What this task involves:
Output the first line of the listing and each line after it, up to and including the line that contains "corner_post(-0.012, DEEP +", exactly as written, minus the pictures.

======== Recorded information

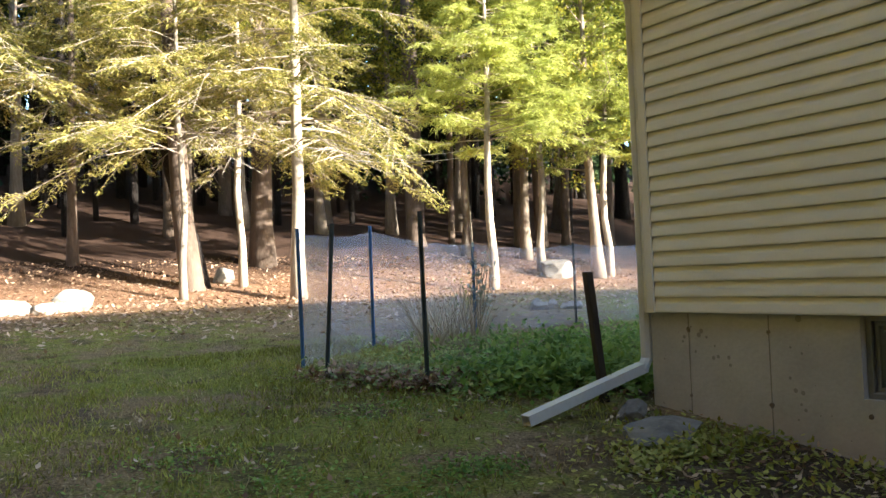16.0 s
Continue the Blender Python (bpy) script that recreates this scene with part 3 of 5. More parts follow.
corner_post(-0.012, -0.012, 1, 1, EAVE)
corner_post(-0.012, DEEP + 0.012, 1, -1, EAVE)


def build_roof():
    over, end = 0.45, 0.30
    for name, sgn in (("roof_front", 1), ("roof_back", -1)):
        ya = (lambda d: d - over) if sgn > 0 else (lambda d: DEEP + over - d)
        run = RIDGE_Y + over
        g = Geo()
        v = [(ya(0), 5.0 - 0.12), (ya(0), 5.0), (ya(run), RIDGE_Z), (ya(run), RIDGE_Z - 0.12)]
        g.prism(v, -end + 0.02, LONG + end, "x")
        deck = part(name, g, DECKWOOD, house)
        rows = int(run / 0.13)
        rng = random.Random(7 + sgn)
        g = Geo()
        for r in range(rows + 1):
            d0 = r * 0.13 - 0.02
            d1 = min(d0 + 0.15, run + 0.01)
            x = -end - rng.random() * 0.3
            while x < LONG + end:
                w = 0.30 + rng.random() * 0.06
                xa, xb = max(x, -end - 0.02), min(x + w - 0.006, LONG + end)
                lift = 0.006 + rng.random() * 0.006
                if xb - xa > 0.01:
                    za, zb = 5.0 + SLOPE * d0 + 0.008 + lift, 5.0 + SLOPE * d1 + 0.006
                    g.add([(xa, ya(d0), za - 0.008), (xb, ya(d0), za - 0.008), (xa, ya(d0), za), (xb, ya(d0), za), (xa, ya(d1), zb), (xb, ya(d1), zb)], [(0, 1, 3, 2), (2, 3, 5, 4)])
                x += w
        sh = part("shingles", g, SHINGLE, deck, "brown asphalt shingles in lapped courses")
        sh["kind"] = "stuff"
    g = Geo()
    for i in range(58):
        x = -end + i * 0.3
        g.prism([(RIDGE_Y - 0.15, RIDGE_Z - 0.035), (RIDGE_Y, RIDGE_Z + 0.025), (RIDGE_Y + 0.15, RIDGE_Z - 0.035), (RIDGE_Y + 0.15, RIDGE_Z - 0.045), (RIDGE_Y - 0.15, RIDGE_Z - 0.045)], x, x + 0.31, "x")
    part("ridge_cap", g, SHINGLE, house)
    # soffits, with grooves
    for y0, y1 in ((-over, 0.02), (DEEP - 0.02, DEEP + over)):
        g = Geo()
        x = -end + 0.01
        while x < LONG + end:
            g.box(x, y0 + 0.012, 4.775, x + 0.095, y1, 4.787)
            x += 0.1016
        g.box(-end + 0.01, y0 + 0.012, 4.788, LONG + end, y1, 4.795)
        part("soffit", g, SOFFIT, house, "beige vented soffit under the eave")
    g = Geo()
    g.box(0.075, -0.02, 4.735, LONG, 0.0, 4.774, 0.003)
    part("frieze", g, SOFFIT, house)
    # fascia and gutters
    for y, s, name in ((-over, -1, "gutter"), (DEEP + over, 1, "gutter_back")):
        g = Geo()
        g.box(-end, min(y, y + s * 0.02), 4.77, LONG + end, max(y, y + s * 0.02), 4.985)
        part("fascia", g, FASCIA, house)
        g = Geo()
        prof = [(0.021, 4.86), (0.085, 4.86), (0.10, 4.885), (0.105, 4.93), (0.125, 4.955), (0.13, 4.985), (0.118, 4.985), (0.113, 4.96), (0.095, 4.935), (0.088, 4.89), (0.078, 4.872), (0.021, 4.872)]
        g.prism([(y + s * a, b) for a, b in prof], -end, LONG + end, "x")
        part(name, g, FASCIA, house, "white aluminium gutter along the eave")
    # rakes: board and boxed return at the gable end
    for sgn in (1, -1):
        ya = (lambda d: d - over) if sgn > 0 else (lambda d: DEEP + over - d)
        run = RIDGE_Y + over
        g = Geo()
        g.prism([(ya(-0.0), 5.0 - 0.15), (ya(0), 5.0 - 0.005), (ya(run), RIDGE_Z - 0.005), (ya(run), RIDGE_Z - 0.15)], -end - 0.018, -end, "x")
        part("rake_board", g, FASCIA, house, "pale aluminium rake board")
        g = Geo()
        g.prism([(ya(0.02), 5.0 - 0.145), (ya(0.02), 5.0 - 0.13), (ya(run), RIDGE_Z - 0.122), (ya(run), RIDGE_Z - 0.14)], -end + 0.002, 0.0, "x")
        part("rake_soffit", g, SOFFIT, house)
        g = Geo()
        g.prism([(ya(0.0), 4.77), (ya(over - 0.02), 4.77), (ya(over + 0.02), gable_top(0.0)), (ya(0.0), 4.86)], -end - 0.012, -end + 0.008, "x")
        g.box(-end, min(ya(0.02), ya(over)), 4.768, 0.0, max(ya(0.02), ya(over)), 4.774)
        part("eave_return", g, FASCIA, house)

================

Answer to the problem:
16.0 s
Continue the Blender Python (bpy) script that recreates this scene with part 3 of 5. More parts follow.
corner_post(-0.012, -0.012, 1, 1, EAVE)
corner_post(-0.012, DEEP + 0.012, 1, -1, EAVE)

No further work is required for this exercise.